# Work to do
Where a line below holds the string "with", copy that line.

######

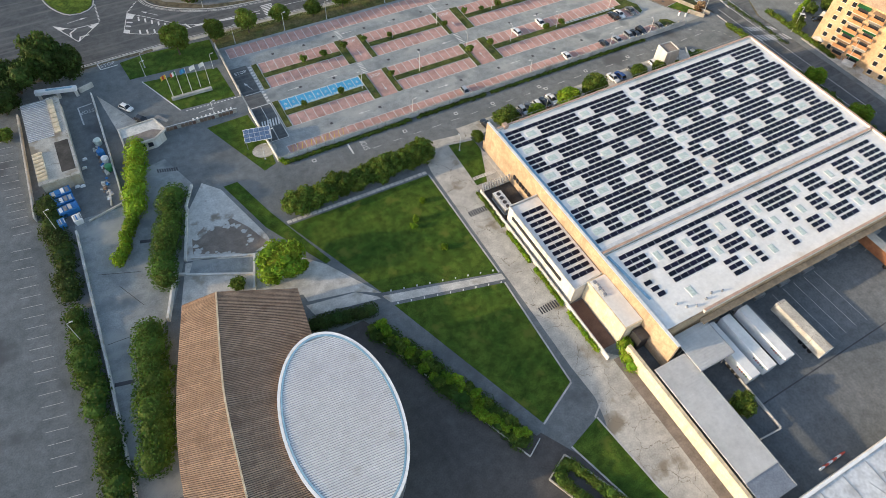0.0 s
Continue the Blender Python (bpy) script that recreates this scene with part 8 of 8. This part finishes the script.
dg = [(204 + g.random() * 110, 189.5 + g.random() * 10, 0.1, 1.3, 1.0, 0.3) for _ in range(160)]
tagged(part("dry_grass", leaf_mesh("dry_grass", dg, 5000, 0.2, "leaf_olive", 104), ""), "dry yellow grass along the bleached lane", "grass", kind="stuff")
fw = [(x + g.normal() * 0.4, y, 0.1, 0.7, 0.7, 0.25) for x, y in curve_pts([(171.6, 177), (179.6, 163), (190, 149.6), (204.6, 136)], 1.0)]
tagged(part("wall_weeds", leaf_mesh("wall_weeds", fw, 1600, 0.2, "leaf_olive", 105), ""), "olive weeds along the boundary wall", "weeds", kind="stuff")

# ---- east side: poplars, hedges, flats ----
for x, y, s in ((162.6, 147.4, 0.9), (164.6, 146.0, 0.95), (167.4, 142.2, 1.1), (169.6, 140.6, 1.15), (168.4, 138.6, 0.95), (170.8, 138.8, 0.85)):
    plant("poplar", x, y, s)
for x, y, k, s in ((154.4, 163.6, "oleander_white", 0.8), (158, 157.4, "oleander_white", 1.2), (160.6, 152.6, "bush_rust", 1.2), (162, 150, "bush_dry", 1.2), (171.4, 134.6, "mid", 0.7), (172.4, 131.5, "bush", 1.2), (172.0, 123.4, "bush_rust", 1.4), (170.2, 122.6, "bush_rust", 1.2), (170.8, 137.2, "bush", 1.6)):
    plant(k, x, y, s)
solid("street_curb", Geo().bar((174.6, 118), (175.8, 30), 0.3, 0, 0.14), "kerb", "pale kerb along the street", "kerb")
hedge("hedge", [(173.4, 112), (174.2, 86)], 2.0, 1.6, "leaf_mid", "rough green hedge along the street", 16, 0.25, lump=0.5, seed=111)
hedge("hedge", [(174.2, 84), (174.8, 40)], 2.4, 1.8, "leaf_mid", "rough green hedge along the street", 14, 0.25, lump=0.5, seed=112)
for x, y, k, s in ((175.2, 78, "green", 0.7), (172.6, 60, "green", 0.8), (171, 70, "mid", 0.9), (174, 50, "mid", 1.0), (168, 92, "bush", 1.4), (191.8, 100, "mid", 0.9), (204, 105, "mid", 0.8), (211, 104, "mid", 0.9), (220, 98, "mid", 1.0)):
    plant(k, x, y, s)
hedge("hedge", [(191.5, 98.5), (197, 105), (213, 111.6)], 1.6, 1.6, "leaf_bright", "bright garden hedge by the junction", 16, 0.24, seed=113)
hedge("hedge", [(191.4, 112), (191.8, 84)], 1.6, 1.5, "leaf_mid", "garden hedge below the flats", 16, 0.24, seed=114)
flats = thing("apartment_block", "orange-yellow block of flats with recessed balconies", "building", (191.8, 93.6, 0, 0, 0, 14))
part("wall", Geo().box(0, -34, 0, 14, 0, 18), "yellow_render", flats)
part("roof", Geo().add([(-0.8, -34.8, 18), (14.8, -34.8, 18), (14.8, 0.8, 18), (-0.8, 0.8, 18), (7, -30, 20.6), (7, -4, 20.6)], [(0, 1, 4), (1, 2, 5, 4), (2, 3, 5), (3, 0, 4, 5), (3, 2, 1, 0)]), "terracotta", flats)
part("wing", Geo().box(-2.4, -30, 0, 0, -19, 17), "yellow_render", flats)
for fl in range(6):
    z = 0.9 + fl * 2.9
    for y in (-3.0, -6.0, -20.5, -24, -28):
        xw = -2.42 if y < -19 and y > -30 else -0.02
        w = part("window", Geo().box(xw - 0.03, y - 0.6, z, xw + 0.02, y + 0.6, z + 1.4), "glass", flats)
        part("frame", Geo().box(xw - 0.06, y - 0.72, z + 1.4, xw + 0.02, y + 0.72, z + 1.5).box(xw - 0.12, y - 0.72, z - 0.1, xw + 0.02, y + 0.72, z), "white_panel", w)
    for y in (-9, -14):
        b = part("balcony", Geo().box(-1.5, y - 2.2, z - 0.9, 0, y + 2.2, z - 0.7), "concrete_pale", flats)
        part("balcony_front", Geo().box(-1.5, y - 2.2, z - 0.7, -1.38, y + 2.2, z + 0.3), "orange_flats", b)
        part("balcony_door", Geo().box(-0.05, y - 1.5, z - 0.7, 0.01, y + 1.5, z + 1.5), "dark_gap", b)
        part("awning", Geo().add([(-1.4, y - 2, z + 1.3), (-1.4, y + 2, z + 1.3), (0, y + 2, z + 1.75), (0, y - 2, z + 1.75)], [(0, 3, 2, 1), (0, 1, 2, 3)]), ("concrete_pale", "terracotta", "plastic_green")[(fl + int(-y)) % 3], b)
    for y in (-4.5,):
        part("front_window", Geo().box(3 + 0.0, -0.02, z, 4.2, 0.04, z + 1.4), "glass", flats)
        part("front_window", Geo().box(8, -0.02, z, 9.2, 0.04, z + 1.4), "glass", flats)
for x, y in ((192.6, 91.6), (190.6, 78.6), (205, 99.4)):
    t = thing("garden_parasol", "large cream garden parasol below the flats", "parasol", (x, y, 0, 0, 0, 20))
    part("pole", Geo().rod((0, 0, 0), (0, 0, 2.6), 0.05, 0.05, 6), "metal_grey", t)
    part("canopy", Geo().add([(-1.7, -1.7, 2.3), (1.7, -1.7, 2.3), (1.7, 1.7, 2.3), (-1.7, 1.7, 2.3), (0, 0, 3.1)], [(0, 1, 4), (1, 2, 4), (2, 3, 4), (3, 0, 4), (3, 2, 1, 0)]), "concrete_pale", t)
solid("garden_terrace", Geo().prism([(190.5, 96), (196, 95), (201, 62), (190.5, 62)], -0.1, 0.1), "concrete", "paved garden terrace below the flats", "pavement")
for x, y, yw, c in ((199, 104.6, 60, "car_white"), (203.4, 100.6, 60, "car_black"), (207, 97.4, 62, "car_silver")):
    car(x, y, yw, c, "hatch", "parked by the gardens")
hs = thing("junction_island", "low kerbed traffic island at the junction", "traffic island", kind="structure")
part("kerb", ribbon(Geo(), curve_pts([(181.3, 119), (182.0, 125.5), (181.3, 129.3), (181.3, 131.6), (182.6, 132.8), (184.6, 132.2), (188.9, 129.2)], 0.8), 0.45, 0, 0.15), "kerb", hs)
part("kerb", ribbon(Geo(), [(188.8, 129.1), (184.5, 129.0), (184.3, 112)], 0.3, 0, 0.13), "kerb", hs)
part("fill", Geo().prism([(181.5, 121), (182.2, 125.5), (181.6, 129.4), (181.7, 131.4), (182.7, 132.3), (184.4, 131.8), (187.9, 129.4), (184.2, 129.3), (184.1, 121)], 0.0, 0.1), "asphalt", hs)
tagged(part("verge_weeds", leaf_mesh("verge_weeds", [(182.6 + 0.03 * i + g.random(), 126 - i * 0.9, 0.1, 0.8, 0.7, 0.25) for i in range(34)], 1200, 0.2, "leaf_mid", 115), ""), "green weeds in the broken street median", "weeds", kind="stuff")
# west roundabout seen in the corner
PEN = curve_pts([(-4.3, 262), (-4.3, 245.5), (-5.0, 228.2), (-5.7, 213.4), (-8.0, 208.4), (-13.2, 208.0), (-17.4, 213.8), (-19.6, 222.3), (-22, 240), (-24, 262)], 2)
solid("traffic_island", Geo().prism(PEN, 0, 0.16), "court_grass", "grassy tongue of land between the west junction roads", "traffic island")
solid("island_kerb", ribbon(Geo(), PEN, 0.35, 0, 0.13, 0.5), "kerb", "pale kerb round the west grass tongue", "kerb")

######

# Written answer
Continue the Blender Python (bpy) script that recreates this scene with part 8 of 8. This part finishes the script.
flats = thing("apartment_block", "orange-yellow block of flats with recessed balconies", "building", (191.8, 93.6, 0, 0, 0, 14))